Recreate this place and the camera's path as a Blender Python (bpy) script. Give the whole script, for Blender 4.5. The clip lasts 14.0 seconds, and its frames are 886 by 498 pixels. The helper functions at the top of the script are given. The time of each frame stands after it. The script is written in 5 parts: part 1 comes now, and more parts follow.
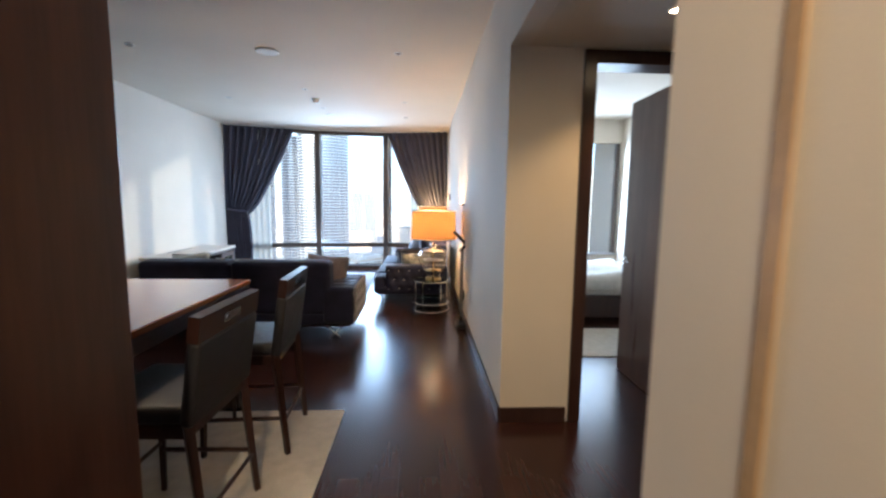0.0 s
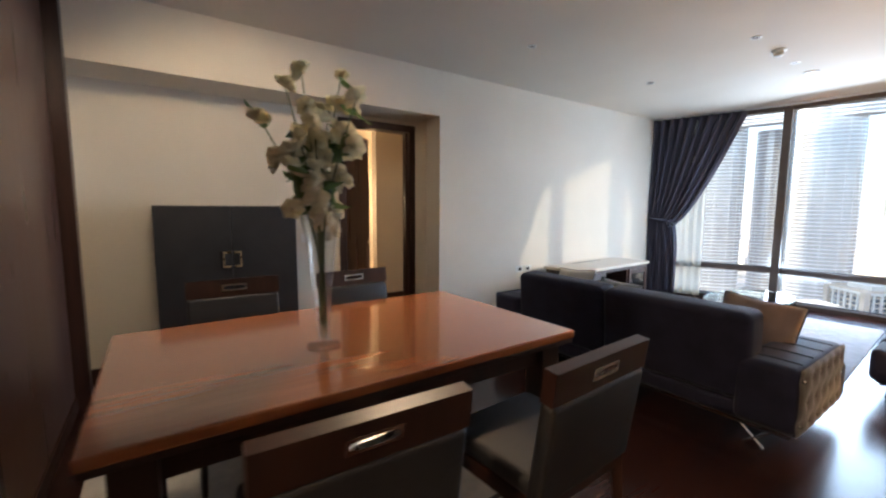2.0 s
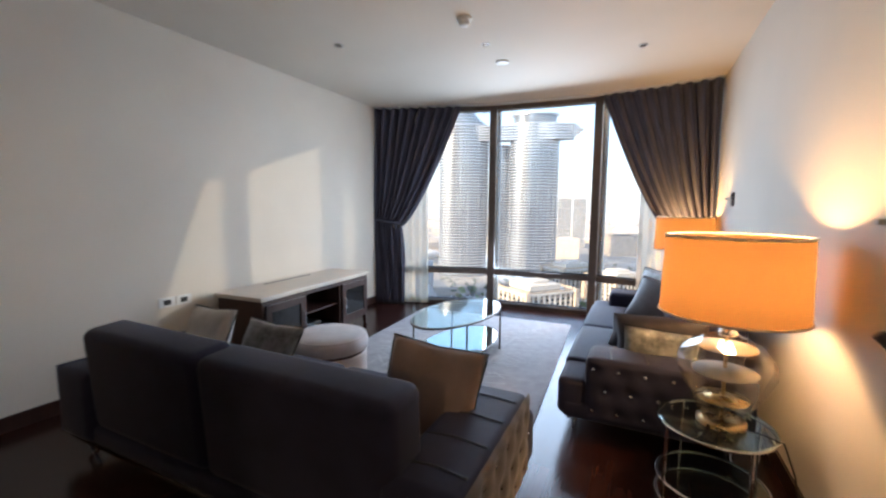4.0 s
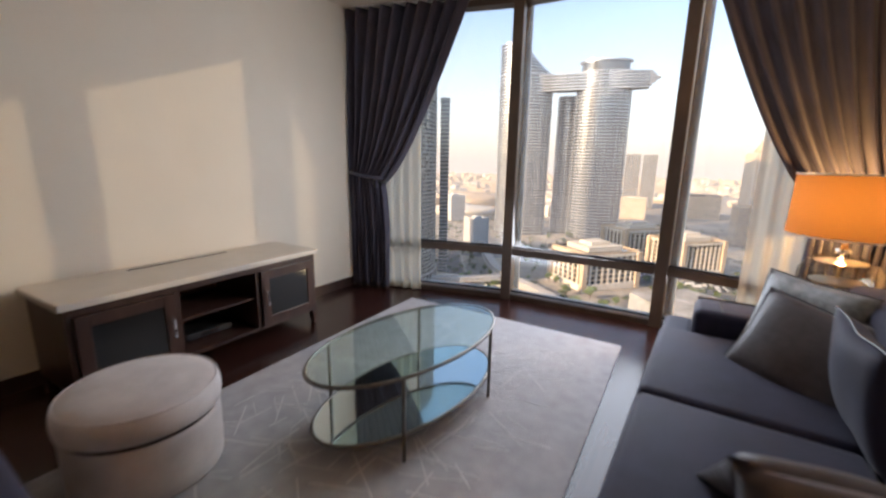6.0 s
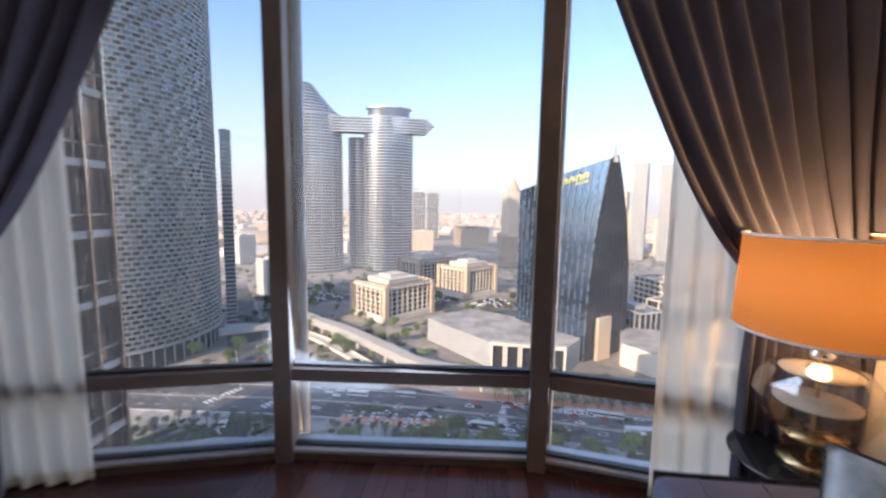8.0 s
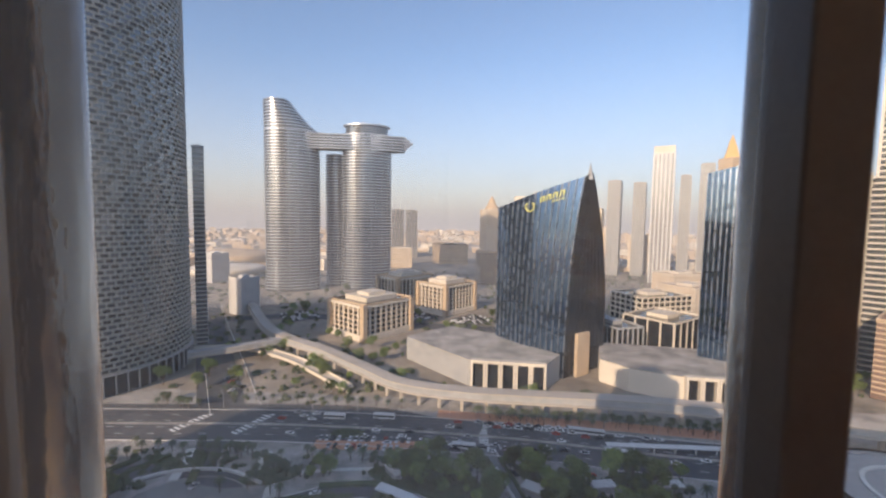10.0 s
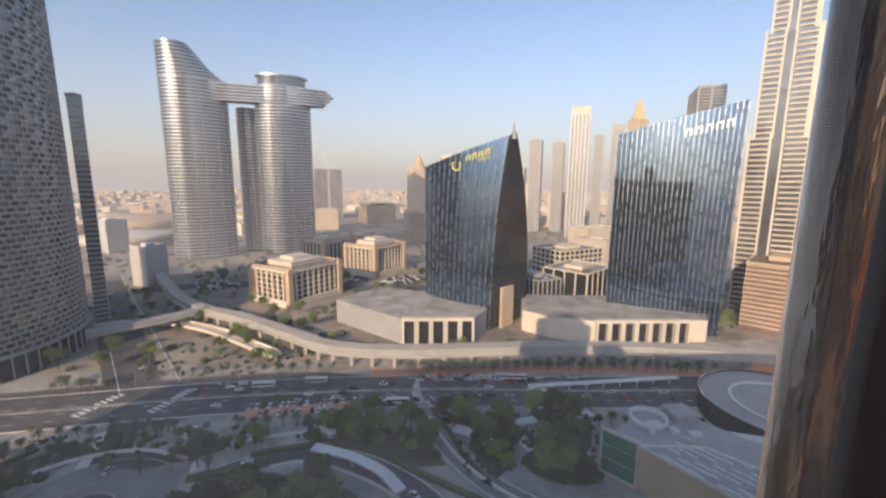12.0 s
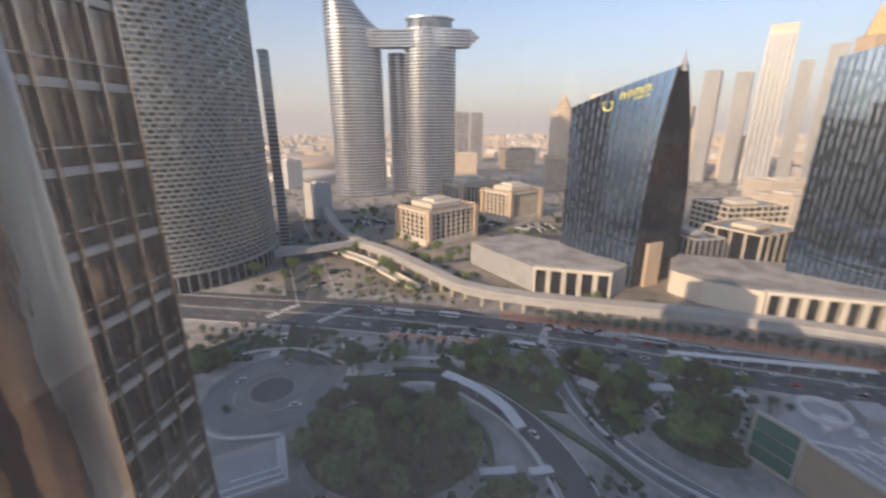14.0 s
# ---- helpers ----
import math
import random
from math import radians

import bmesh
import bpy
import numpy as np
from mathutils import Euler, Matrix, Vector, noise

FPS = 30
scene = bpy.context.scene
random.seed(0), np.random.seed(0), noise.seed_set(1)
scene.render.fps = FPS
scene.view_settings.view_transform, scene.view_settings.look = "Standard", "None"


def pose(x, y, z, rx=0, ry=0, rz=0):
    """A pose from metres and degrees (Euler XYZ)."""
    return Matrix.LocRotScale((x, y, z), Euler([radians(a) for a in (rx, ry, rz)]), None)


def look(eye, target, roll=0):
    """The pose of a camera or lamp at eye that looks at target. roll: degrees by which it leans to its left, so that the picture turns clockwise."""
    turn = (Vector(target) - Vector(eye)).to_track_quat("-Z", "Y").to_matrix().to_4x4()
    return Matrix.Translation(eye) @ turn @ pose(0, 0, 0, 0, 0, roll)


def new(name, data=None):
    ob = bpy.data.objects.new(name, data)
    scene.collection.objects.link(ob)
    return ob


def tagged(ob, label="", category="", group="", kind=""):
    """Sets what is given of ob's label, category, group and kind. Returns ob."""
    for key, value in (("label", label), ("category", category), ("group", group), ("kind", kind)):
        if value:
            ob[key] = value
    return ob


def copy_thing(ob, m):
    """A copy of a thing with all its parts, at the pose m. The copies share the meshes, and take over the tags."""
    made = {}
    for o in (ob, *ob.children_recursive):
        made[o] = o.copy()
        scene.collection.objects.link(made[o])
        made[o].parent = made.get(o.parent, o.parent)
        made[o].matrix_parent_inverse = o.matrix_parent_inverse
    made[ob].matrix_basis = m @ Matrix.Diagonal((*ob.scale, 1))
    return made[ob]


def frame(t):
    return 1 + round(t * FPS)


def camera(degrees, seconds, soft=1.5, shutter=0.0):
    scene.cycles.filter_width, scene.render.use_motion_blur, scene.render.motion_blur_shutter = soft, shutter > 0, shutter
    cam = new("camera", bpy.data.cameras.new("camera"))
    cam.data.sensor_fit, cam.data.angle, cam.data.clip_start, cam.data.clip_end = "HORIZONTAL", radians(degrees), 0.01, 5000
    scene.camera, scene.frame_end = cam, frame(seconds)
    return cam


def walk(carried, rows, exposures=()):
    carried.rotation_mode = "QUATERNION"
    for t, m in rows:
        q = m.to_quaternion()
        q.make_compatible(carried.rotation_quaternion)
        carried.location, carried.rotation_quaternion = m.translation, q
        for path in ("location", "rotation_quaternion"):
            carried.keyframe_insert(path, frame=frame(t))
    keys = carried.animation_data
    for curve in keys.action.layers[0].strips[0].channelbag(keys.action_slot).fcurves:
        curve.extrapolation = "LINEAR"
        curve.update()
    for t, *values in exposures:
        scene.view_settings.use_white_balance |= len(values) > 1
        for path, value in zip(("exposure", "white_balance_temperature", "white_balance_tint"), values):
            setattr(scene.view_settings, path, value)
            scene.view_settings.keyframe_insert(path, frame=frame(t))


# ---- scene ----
cam = camera(94.4, 14.0, soft=2.3, shutter=0.5)
PATH = [
    (0, (0.002, 0.001, 1.49), (0.105, 1.986, 1.271), 0.8),
    (0.5, (-0.04, 0.411, 1.505), (-0.158, 2.399, 1.324), 1.6),
    (1, (-0.036, 0.823, 1.523), (-0.696, 2.703, 1.352), 1.0),
    (1.5, (-0.006, 1.124, 1.523), (-1.233, 2.689, 1.307), 1.1),
    (2, (-0.046, 1.428, 1.504), (-1.681, 2.562, 1.298), 0.3),
    (2.5, (-0.093, 1.799, 1.518), (-1.699, 2.976, 1.333), 0.5),
    (3, (-0.146, 2.316, 1.538), (-1.476, 3.802, 1.382), 1.8),
    (3.5, (-0.21, 2.769, 1.537), (-1.193, 4.506, 1.401), 1.1),
    (3.7, (-0.238, 2.965, 1.53), (-1.089, 4.769, 1.376), 0.5),
    (5.8, (-0.419, 5.114, 1.495), (-1.488, 6.736, 1.019), 1.3),
    (6, (-0.512, 5.273, 1.462), (-1.583, 6.91, 1.047), 1.0),
    (6.5, (-0.687, 5.683, 1.466), (-1.732, 7.356, 1.136), 2.5),
    (7, (-0.9, 6.123, 1.503), (-1.693, 7.942, 1.253), -0.4),
    (7.5, (-1.032, 6.551, 1.512), (-1.416, 8.501, 1.284), 0.5),
    (8, (-1.159, 7.083, 1.537), (-1.353, 9.061, 1.312), 0.9),
    (8.2, (-1.198, 7.294, 1.557), (-1.331, 9.277, 1.336), 0.4),
    (10.3, (-1.440, 8.740, 1.560), (-1.514, 10.734, 1.422), 1.0),
    (10.5, (-1.457, 8.790, 1.560), (-1.503, 10.785, 1.422), 1.1),
    (11, (-1.500, 8.900, 1.560), (-1.429, 10.893, 1.406), 0.8),
    (11.5, (-1.500, 8.950, 1.560), (-1.319, 10.931, 1.351), 0.5),
    (12, (-1.500, 8.980, 1.560), (-1.245, 10.936, 1.228), 0.4),
    (12.5, (-1.485, 8.990, 1.560), (-1.259, 10.918, 1.078), 0.5),
    (13, (-1.500, 9.030, 1.560), (-1.405, 10.931, 0.946), 0.6),
    (13.5, (-1.520, 9.045, 1.560), (-1.612, 10.935, 0.910), 0.3),
    (14, (-1.550, 9.060, 1.560), (-1.937, 10.932, 0.972), -0.3),
]
EXPOSURES = [(0.0, 2.5, 5100, 5), (1.0, 2.55, 5450, 6), (2.5, 2.55, 5600, 7), (3.0, 2.5, 5500, 7), (3.7, 2.15, 5600, 8), (5.8, 1.6, 6850, 16), (7.0, 1.5, 6600, 16), (8.2, 1.38, 5800, 17), (10.3, 0.72, 6400, 18), (14.0, 0.76, 6550, 18)]
walk(cam, [(t, look(eye, target, roll)) for t, eye, target, roll in PATH], EXPOSURES)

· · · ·

### Goal
Quote only the lines running from the line that holds "random.seed(0), np.random.seed(0), noise.seed_set(1)" to the line that holds "return Matrix.LocRotScale((x, y, z), Euler([radians(a)", both ends included.

### Exercise solution
random.seed(0), np.random.seed(0), noise.seed_set(1)
scene.render.fps = FPS
scene.view_settings.view_transform, scene.view_settings.look = "Standard", "None"


def pose(x, y, z, rx=0, ry=0, rz=0):
    """A pose from metres and degrees (Euler XYZ)."""
    return Matrix.LocRotScale((x, y, z), Euler([radians(a) for a in (rx, ry, rz)]), None)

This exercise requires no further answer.